A prediction model of erosion rate under erosion-tension coupling for engine blade

Abstract

The influence of solid particle erosion on aero-engine performance poses a potential threat to aviation safety. Accurate prediction of erosion rates for blades is crucial for assessing the engine's operational lifespan. Engine blades experience centrifugal forces during operation, resulting in erosion under tensile stress. This study has designed a specialized erosion-tension coupling test apparatus to explore the effect of tensile stress on specimens subjected to gas-solid erosion. Applying an axial tensile load equivalent to 60 % of the yield strength prompts a 90.2 % increase in erosion rate for aluminum alloy specimens at a 60° erosion angle.

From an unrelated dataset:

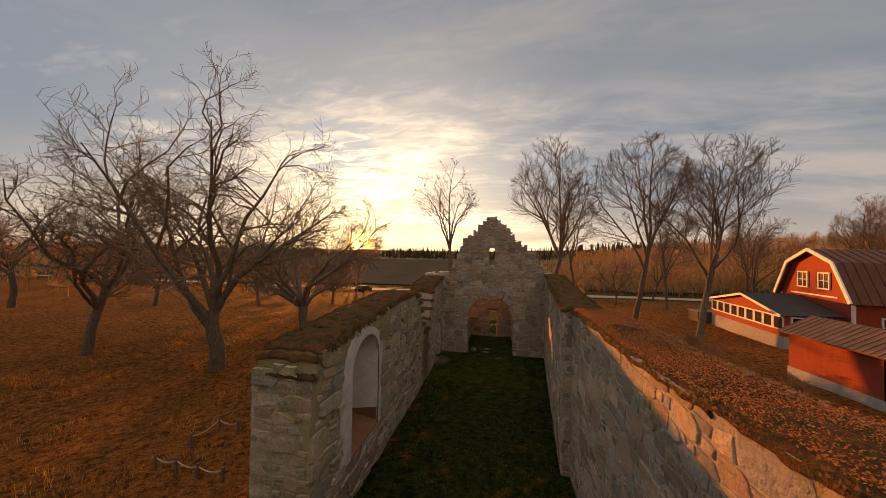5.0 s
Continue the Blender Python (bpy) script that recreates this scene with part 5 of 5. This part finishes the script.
# veranda before the gable
ver = thing("veranda", pose(24.75, 66.0, 0.2, 0, 0, -97), "red glazed veranda with white windows and a black felt roof", "veranda")
VO = [(-5.3, 0.9), (5.3, 0.9), (5.3, 2.7), (0.4, 3.85), (-5.3, 2.7)]
part("wall", prism(VO, 0.0, 3.6), RED_PAINT, ver)
part("foundation", box_bm(-5.35, 5.35, -0.05, 3.6, -0.6, 0.92), CONCRETE, ver, "white-washed concrete base")
for xa, xb in ((-5.5, 0.4), (5.5, 0.4)):
    part("roof", slab_bm([(xa, -0.35, 2.72), (xa, 3.75, 2.9), (xb, 3.75, 4.1), (xb, -0.35, 3.98)], 0.1), TAR_ROOF, ver, "black felt roof")
    part("bargeboard", bar_bm((xa, -0.38, 2.66), (xb, -0.38, 3.9), 0.06, 0.2), WHITE_PAINT, ver)
for i in range(9):
    x = -4.72 + 1.18 * i
    window(ver, pose(x, -0.02, 1.55), 0.92, 0.95, 1, 1)
window(ver, pose(5.32, 1.6, 1.5, 0, 0, 90), 2.2, 1.0, 3, 1)
tub = thing("hot_tub", pose(25.5, 73.2, ground_z(25.5, 73.2)), "pale covered tub beside the veranda", "tub")
part("shell", box_bm(-1.0, 1.0, -1.0, 1.0, 0.0, 1.2, 0.08), OLD_WOOD, tub)
part("cover", box_bm(-1.05, 1.05, -1.05, 1.05, 1.2, 1.35, 0.05), GREY_IRON, tub)

# red shed at the fence: long side looks to the church
shed = thing("shed", pose(19.05, 48.4, 0.62, 0, 0, -89), "long red wooden shed with a ribbed brown roof", "shed")
part("wall", prism([(-5.55, 0.0), (5.55, 0.0), (5.55, 2.45), (-5.55, 2.45)], 0.0, 3.1), RED_PAINT, shed, "red board walls")
for sx in (-5.55, 5.47):
    bm = bmesh.new()
    vs = [bm.verts.new(p) for p in ((sx, 0, 2.45), (sx, 3.1, 2.45), (sx, 1.55, 3.26), (sx + 0.08, 0, 2.45), (sx + 0.08, 3.1, 2.45), (sx + 0.08, 1.55, 3.26))]
    for f in ((0, 2, 1), (3, 4, 5), (0, 3, 5, 2), (1, 2, 5, 4), (0, 1, 4, 3)):
        bm.faces.new([vs[k] for k in f])
    part("gable_board", bm, RED_PAINT, shed)
ribbed_roof([(-5.85, -0.4, 2.33), (5.85, -0.4, 2.33), (5.85, 1.55, 3.36), (-5.85, 1.55, 3.36)], 0.08, 34, SHED_ROOF, shed, rib=0.05)
ribbed_roof([(-5.85, 3.5, 2.33), (5.85, 3.5, 2.33), (5.85, 1.55, 3.36), (-5.85, 1.55, 3.36)], 0.08, 34, SHED_ROOF, shed, rib=0.05)
part("footing", box_bm(-5.6, 5.6, -0.06, 3.16, -0.6, 0.18), CONCRETE, shed)
# no opening here: a near-black panel paints the shade inside the doorway
part("doorway", box_bm(-0.78, 0.03, -0.036, 0.02, 0.18, 2.3), DOORWAY_SHADE, shed, "flat black panel that paints the shade of an open doorway")
win = part("shutter", box_bm(2.6, 3.6, -0.06, 0.02, 0.95, 1.75), RED_PAINT, shed)
fr = bmesh.new()
for a in ((2.5, 2.6, 0.85, 1.85), (3.6, 3.7, 0.85, 1.85), (2.6, 3.6, 0.85, 0.95), (2.6, 3.6, 1.75, 1.85), (3.07, 3.13, 0.95, 1.75)):
    box_bm(a[0], a[1], -0.09, -0.02, a[2], a[3], 0.0, fr)
part("window_frame", fr, RED_PAINT, win)
for i in range(14):
    z = 0.2 + 0.16 * i
    part("board", box_bm(-5.56, -0.8, -0.028, 0.0, z, z + 0.145, 0.006), RED_PAINT, shed)
    if 0.7 < z < 1.85:
        part("board", box_bm(0.05, 2.48, -0.028, 0.0, z, z + 0.145, 0.006), RED_PAINT, shed)
        part("board", box_bm(3.72, 5.56, -0.028, 0.0, z, z + 0.145, 0.006), RED_PAINT, shed)
    else:
        part("board", box_bm(0.05, 5.56, -0.028, 0.0, z, z + 0.145, 0.006), RED_PAINT, shed)

pole = thing("flagpole", pose(36.4, 51.2, ground_z(36.4, 51.2) - 0.1), "tall white flagpole in the garden", "flagpole")
vs, fs = [], []
tube(vs, fs, [Vector((0, 0, 0)), Vector((0, 0, 5)), Vector((0, 0, 10.2))], 0.09, 0.05, 8)
mesh_ob("pole", vs, fs, WHITE_PAINT, pole, True)
bm = bmesh.new()
bmesh.ops.create_uvsphere(bm, u_segments=10, v_segments=6, radius=0.11, matrix=Matrix.Translation((0, 0, 10.28)))
part("knob", bm, RUST_ORANGE, pole)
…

Additionally, fluid-structure interaction simulations systematically analyze the surface stress distribution of specimens under various erosion and tension conditions. Subsequently, a novel erosion model is proposed, incorporating an innovative acceleration factor that considers material yield strength, Von Mises stress distribution, and erosion crater volume. This developed model accurately predicts erosion rates under various loading conditions for cylindrical and simplified engine blade specimens, with a deviation from experimental erosion rates of less than 18.1 %. The constructed erosion model provides a concise and accurate prediction of erosion rates for specimens subjected to gas-solid erosion under tensile stress.